Lain halnya sisi lain, terdapat juga masyarakat yang pro terhadap kebijakan atau tidak merasa keberatan dengan kenaikan iuran yang telah ditetapkan. Sebagian masyarakat merasa mendapat banyak manfaat dan sangat terbantu dengan adanya BPJS. Sehingga BPJS juga dapat dijadikan sebagai bantuan bagi masyarakat yang lebih membutuhkan, terutama dalam kondisi pandemi COVID-19 saat ini. Beberapa pengamat kebijakan publik menilai bahwa kebijakan kenaikan iuran BPJS ini dapat menjadi upaya gotong royong yang dilakukan masyarakat di bidang kesehatan karena APBN yang tersedia belum mampu menutup kebutuhan pelayanan kesehatan. Masyarakat yang mendukung keputusan kenaikan tarif BPJS percaya bahwa pelayanan yang akan mereka terima akan lebih baik lagi dan dapat memenuhi harapan semua orang. Masyarakat yang pro tersebut sadar bahwa pengeluaran di bidang kesehatan selama ini telah sangat memberatkan keuangan negara.
Pemerintah memiliki berbagai alasan kuat yang disertai harapan untuk menciptakan kesejahteraan masyarakat dalam menetapkan kebeijakan kenaikan iuran BPJS, selain itu pemerintah memiliki tujuan untuk meningkatkan kualitas pelayanan kesehatan masyarakat terutama di masa pandemi virus COVID-19. Selanjutnya, upaya kenaikan BPJS ini ditujukkan untuk membangun ekosistem program jaminan kesehatan agar tetap berjalan dengan maksimal walaupun di masa pandemi.
Selain itu, pemerintah memiliki alasan lain yaitu untuk memperluas cakupan akses terhadap pelayanan kesehatan karena program JKN ini sudah mencapai 82% dari seluruh penduduk Indonesia.
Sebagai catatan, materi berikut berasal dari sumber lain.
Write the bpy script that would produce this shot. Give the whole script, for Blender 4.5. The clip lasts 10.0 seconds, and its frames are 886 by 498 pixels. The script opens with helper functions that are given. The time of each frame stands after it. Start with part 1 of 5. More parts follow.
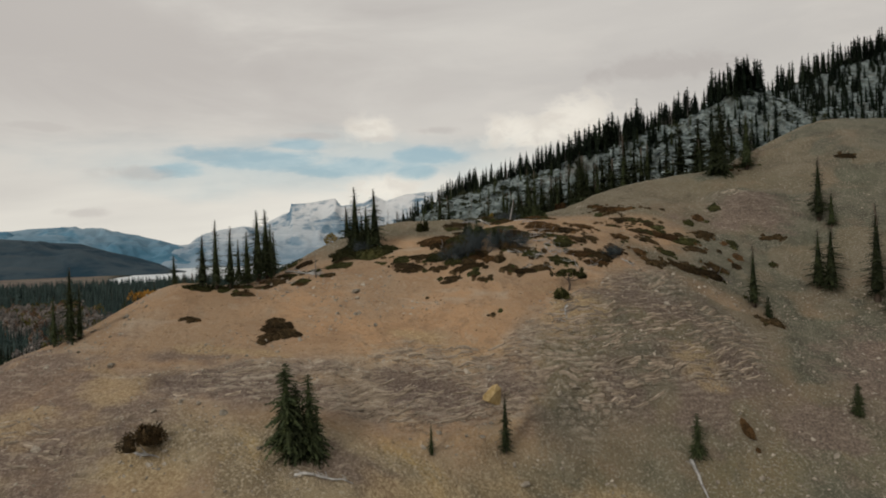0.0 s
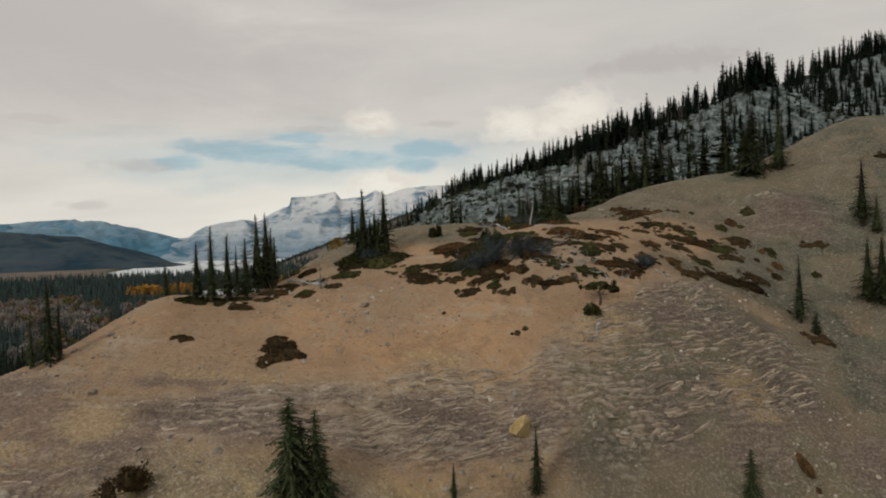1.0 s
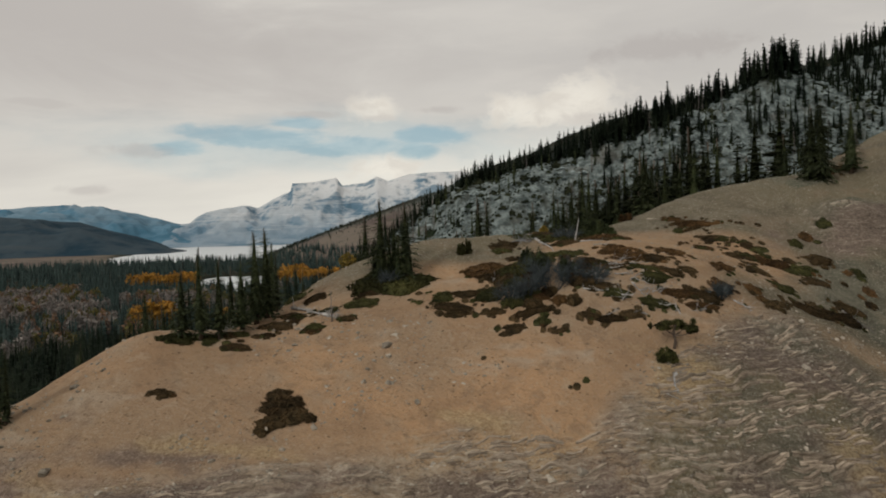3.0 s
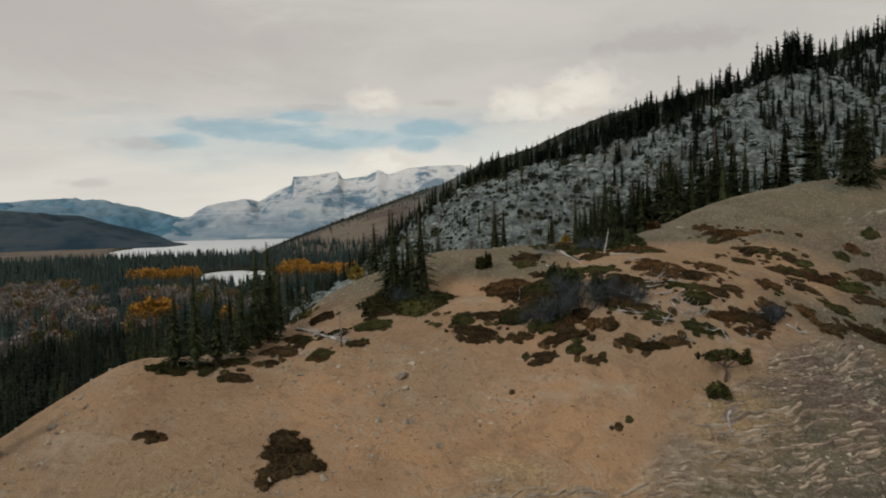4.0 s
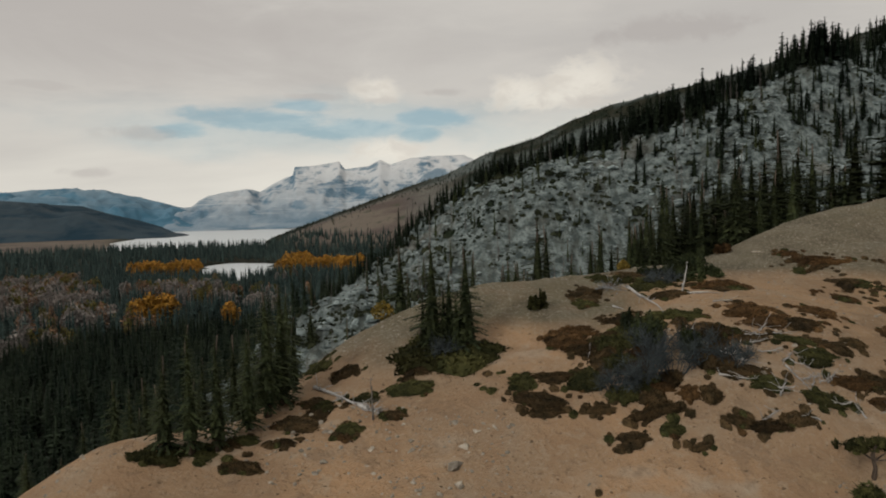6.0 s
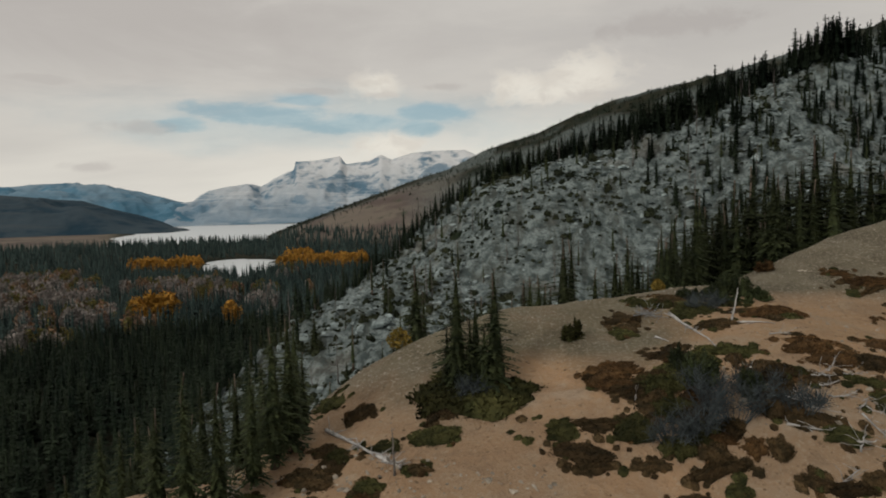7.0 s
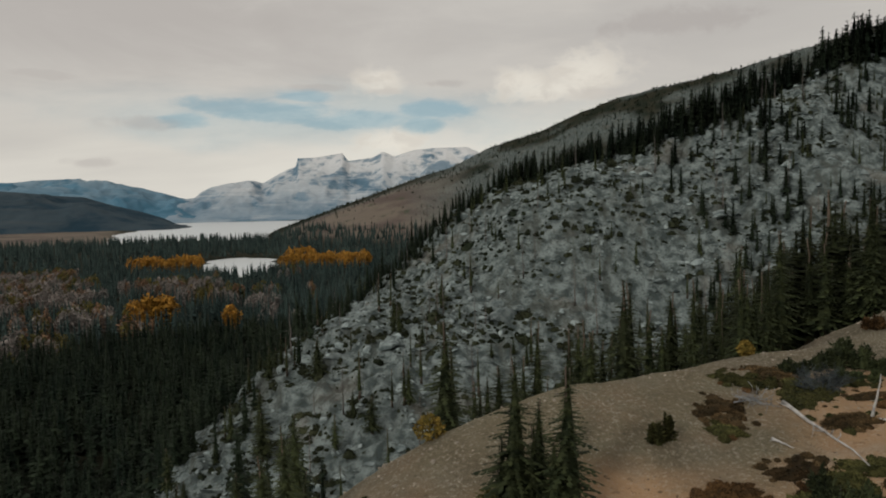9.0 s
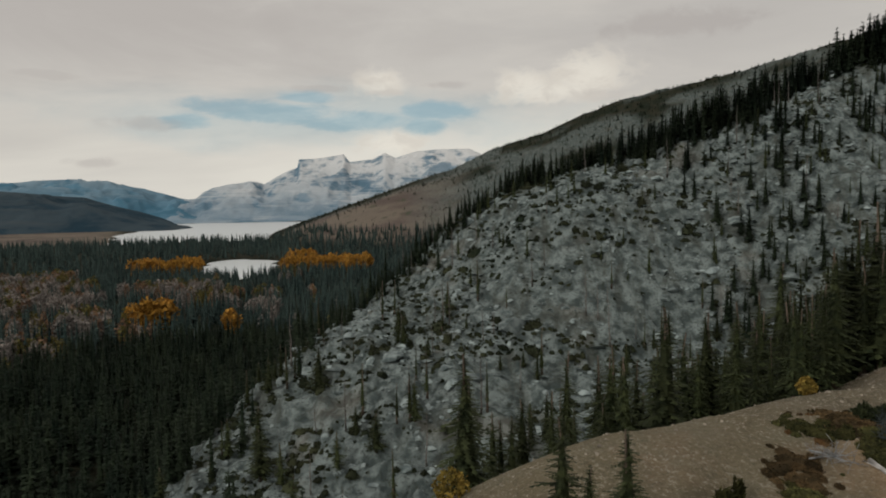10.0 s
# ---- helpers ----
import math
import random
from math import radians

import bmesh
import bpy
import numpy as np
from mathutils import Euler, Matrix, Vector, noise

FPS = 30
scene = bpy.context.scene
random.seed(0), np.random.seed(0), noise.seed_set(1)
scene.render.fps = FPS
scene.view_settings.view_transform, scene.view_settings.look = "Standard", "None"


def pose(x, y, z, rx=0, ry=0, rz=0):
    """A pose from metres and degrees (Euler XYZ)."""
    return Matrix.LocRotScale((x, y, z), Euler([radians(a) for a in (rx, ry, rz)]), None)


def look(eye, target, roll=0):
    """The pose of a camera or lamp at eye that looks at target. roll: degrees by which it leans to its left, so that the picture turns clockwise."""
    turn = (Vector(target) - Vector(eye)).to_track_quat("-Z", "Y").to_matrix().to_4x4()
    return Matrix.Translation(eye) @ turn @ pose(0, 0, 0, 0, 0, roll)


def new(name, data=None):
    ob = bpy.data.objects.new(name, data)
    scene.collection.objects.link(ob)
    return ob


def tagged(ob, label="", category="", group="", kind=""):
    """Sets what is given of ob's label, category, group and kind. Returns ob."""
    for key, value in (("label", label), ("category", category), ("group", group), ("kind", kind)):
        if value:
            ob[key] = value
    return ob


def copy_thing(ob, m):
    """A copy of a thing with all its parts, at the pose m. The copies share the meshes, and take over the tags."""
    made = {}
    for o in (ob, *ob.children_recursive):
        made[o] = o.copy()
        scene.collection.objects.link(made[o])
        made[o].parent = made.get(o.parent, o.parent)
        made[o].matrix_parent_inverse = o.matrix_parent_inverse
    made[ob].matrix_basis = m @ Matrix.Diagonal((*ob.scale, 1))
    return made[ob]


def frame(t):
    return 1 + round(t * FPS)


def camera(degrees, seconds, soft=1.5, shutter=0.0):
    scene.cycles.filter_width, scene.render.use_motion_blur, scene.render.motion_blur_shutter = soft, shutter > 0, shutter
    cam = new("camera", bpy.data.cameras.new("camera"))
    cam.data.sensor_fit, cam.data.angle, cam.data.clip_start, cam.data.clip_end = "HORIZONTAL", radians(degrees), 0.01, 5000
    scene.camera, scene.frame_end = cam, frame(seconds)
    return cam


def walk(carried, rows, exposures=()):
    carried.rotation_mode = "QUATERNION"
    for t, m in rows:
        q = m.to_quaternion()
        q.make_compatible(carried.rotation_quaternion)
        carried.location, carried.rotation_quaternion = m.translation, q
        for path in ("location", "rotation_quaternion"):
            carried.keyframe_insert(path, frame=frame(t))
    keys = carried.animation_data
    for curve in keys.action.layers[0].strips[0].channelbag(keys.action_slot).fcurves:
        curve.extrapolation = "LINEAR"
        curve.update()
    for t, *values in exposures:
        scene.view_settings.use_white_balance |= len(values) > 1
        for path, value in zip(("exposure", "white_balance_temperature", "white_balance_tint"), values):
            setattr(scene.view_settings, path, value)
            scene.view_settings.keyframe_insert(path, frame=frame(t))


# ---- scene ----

Sementara itu, pemerintah menargetkan 100% dari seluruh masyarakat terdaftar JKN ini berupa BPJS, agar tercipta pemerataan pelayanan kesehatan dan dalam upaya untuk mengurangi kesenjangan sosial antar masyarakat. Kenaikan iuran BPJS ini juga sebagai bentuk upaya pemerintah dalam menutup defisit anggaran yang dialami negara akibat pandemi juga karena pemerintah menanggung semua biaya perawatan pasien COVID-19 dan pemerintah juga memberikan vaksin secara gratis kepada masyarakat.
Meskipun didasari oleh kepentingan masyarakat, kenaikan iuran BPJS ini masih dinilai kurang tepat lantaran keputusannya diterapkan ditengah penyebaran wabah virus COVID-19. Pandemi ini membuat masyarakat mengalami penurunan pendapatan maupun PHK terutama dikalangan masyarakat bawah. Penulis menyarankan berbagai upaya yang dapat diterapkan oleh pemerintah seperti menambah tingkat disiplin masyarakat untuk membayar iuran, agar masyarakat tidak menunda dalam membayar iuran bulanan, upaya lainnya adalah meningkatkan efisiensi pelayanan kesehatan yang diberikan oleh Rumah Sakit.